Dr Liao has now revealed that she has succeeded in obtaining permission from the State Environmental Protection Administration to include Guangdong, Hong Kong and Macau in experimental schemes on emissions trading on the mainland. That would seem to lend credence to the minister's ability to deliver.

As a former environment consultant who helped the Beijing municipal government win the right to host the Olympic Games in 2008, Dr Liao has built up connections at the highest echelons of the central government and appears to have put those to good use in her new post. What remains to be seen is whether she will be equally successful in turning the central government's blessing into concrete policies to reduce air pollution in the SAR.

Although Dr Liao is upbeat about support from CLP Power and Hongkong Electric, the SAR's biggest air polluters, the two power companies are understood to be lukewarm about an idea which has not really taken off yet.

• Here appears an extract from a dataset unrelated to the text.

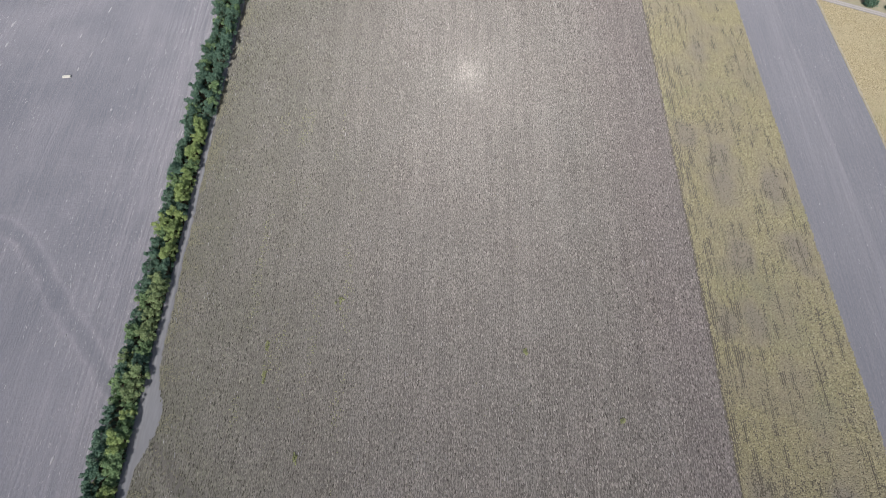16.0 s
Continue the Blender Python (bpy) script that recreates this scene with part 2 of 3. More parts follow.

While pilot schemes on the mainland have helped to cut emissions, the trading of standardised 'emissions contracts' through an exchange is still largely untried. Even the much talked about Chicago Climate Exchange, due to become operational early next year with the support of more than 20 major US corporations, is still hype for the time being; it has been on the drawing board for almost a decade.

For Hong Kong and mainland polluters to trade successfully, a first step would seem to be the establishment of a mutually accepted and enforceable regime to determine the scale and nature of emissions. But nothing of the kind has been mooted so far.